O’Connor and Kennedy also seemed troubled that the federal statute didn’t present the court with much of an issue to consider, because there was little indication that the Florida court relied on the law, interpreted it and got it wrong.

“We are looking for a federal issue,” Kennedy said.

Added O’Connor: “You probably have to persuade us there is some issue of federal law here. Otherwise, why are we acting?”

To that end, Olson began emphasizing the second prong of Bush’s argument, that the state court “blew past” Article II of the Constitution, which gives the legislature the power to set rules for appointing electors, and that the state Supreme Court usurped that role when it changed the deadline.

By time he sat down and Tribe approached the podium, several justices were quick to explore that claim. O’Connor noted that Article II gave that power to the legislature, which “must have wanted to have the laws in place” so it wouldn’t risk blowing federal deadlines and losing its electoral votes.

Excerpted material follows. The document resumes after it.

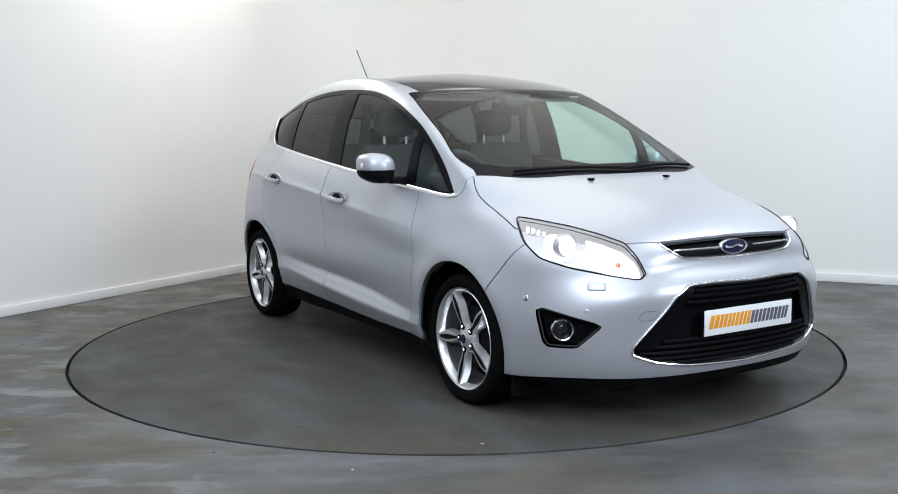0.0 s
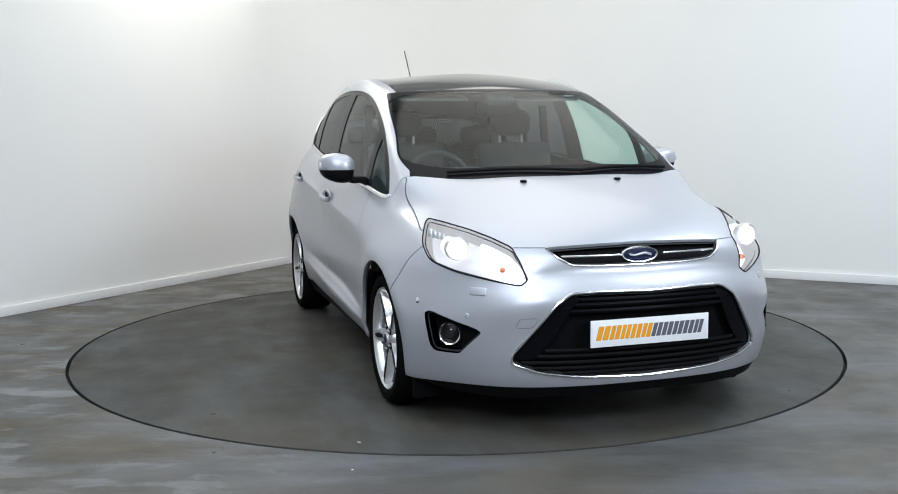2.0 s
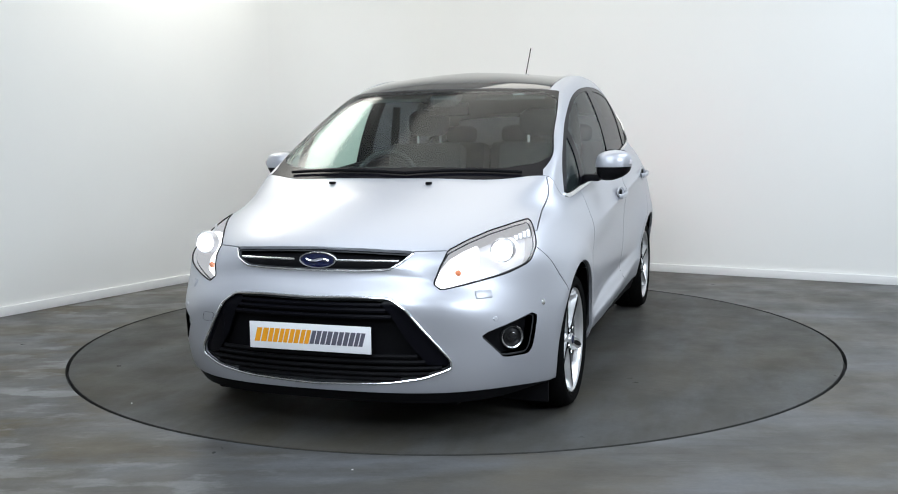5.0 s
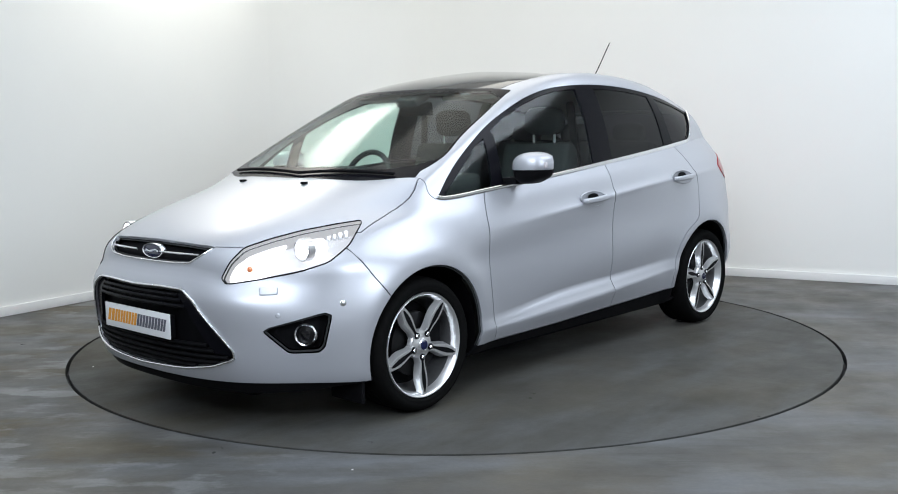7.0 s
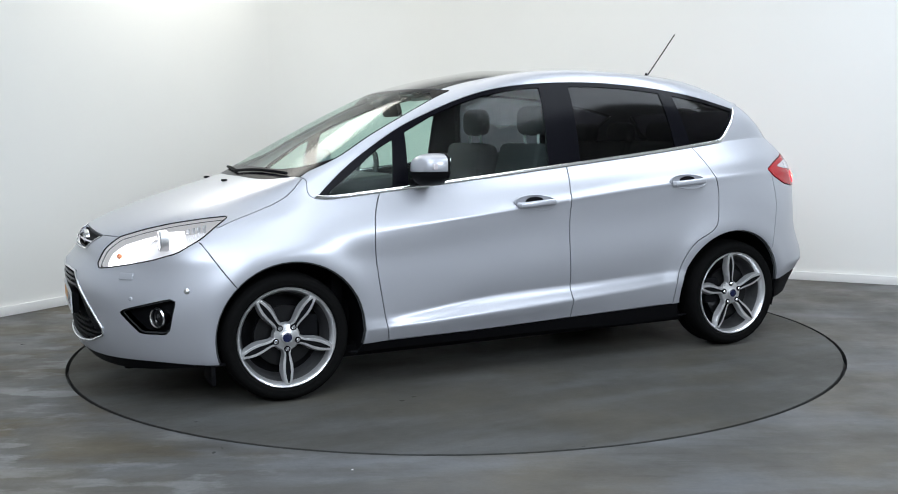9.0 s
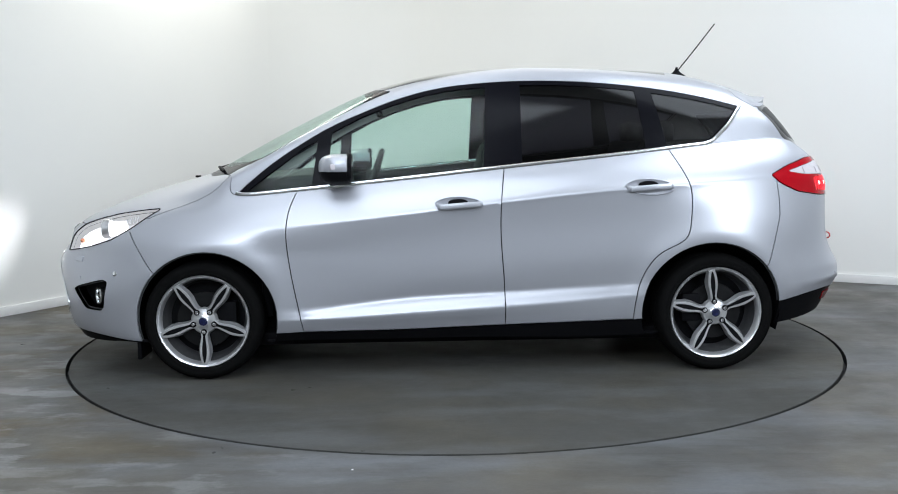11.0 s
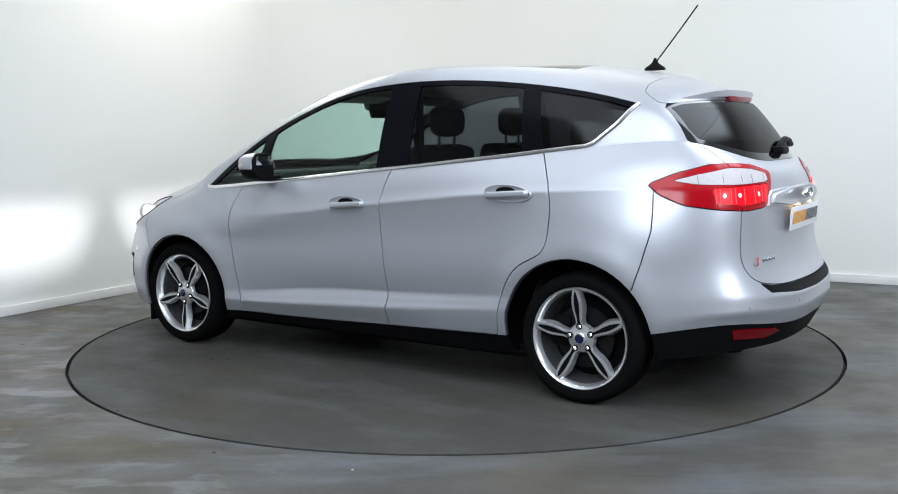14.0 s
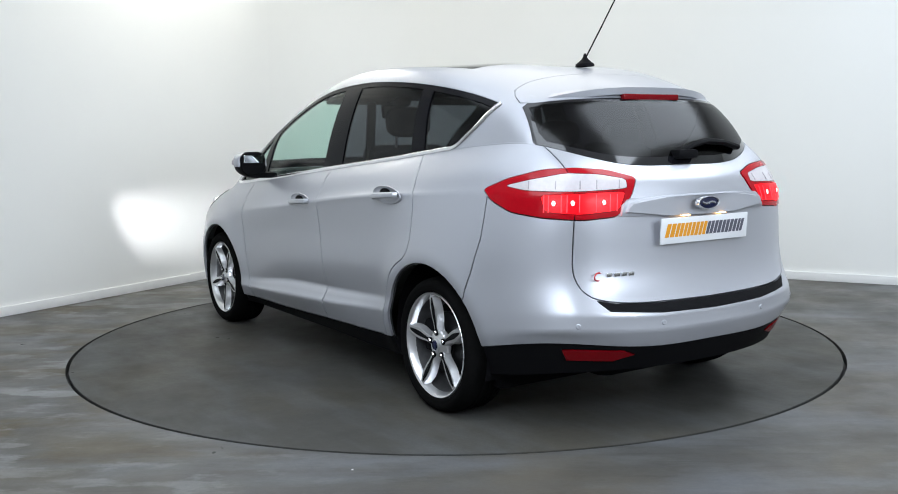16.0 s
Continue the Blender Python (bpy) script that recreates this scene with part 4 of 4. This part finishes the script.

“I mean, the legislature had to want that by enacting laws, and perhaps the Florida court has to be aware of the consequences to the state of changing the rules,” O’Connor said.

Tribe countered that the state legislature had, in fact, anticipated the state court would get involved in the process.

But Rehnquist began pressing his point–that the state court ignored Article II and focused on the state constitution when it set the deadline. In its Nov. 21 opinion, the state Supreme Court reset the Nov. 14 deadline to Nov. 26, after emphasizing provisions in the state constitution that a person’s right to vote is paramount.

But Tribe said the state court turned to the state constitution “as a tiebreaker, as a way of shedding light on the provisions that are in conflict.”

Scalia interrupted: “Mr. Tribe, I don’t agree with that. I don’t think the Florida Supreme Court used the Florida Constitution as a tool of interpretation of this statute.

“I read the Florida court’s opinion as quite clearly saying, having determined what the legislative intent was, we find that our state constitution trumps that legislative intent,” he said. “I don’t think there is any other way to read it, and that is a real problem.”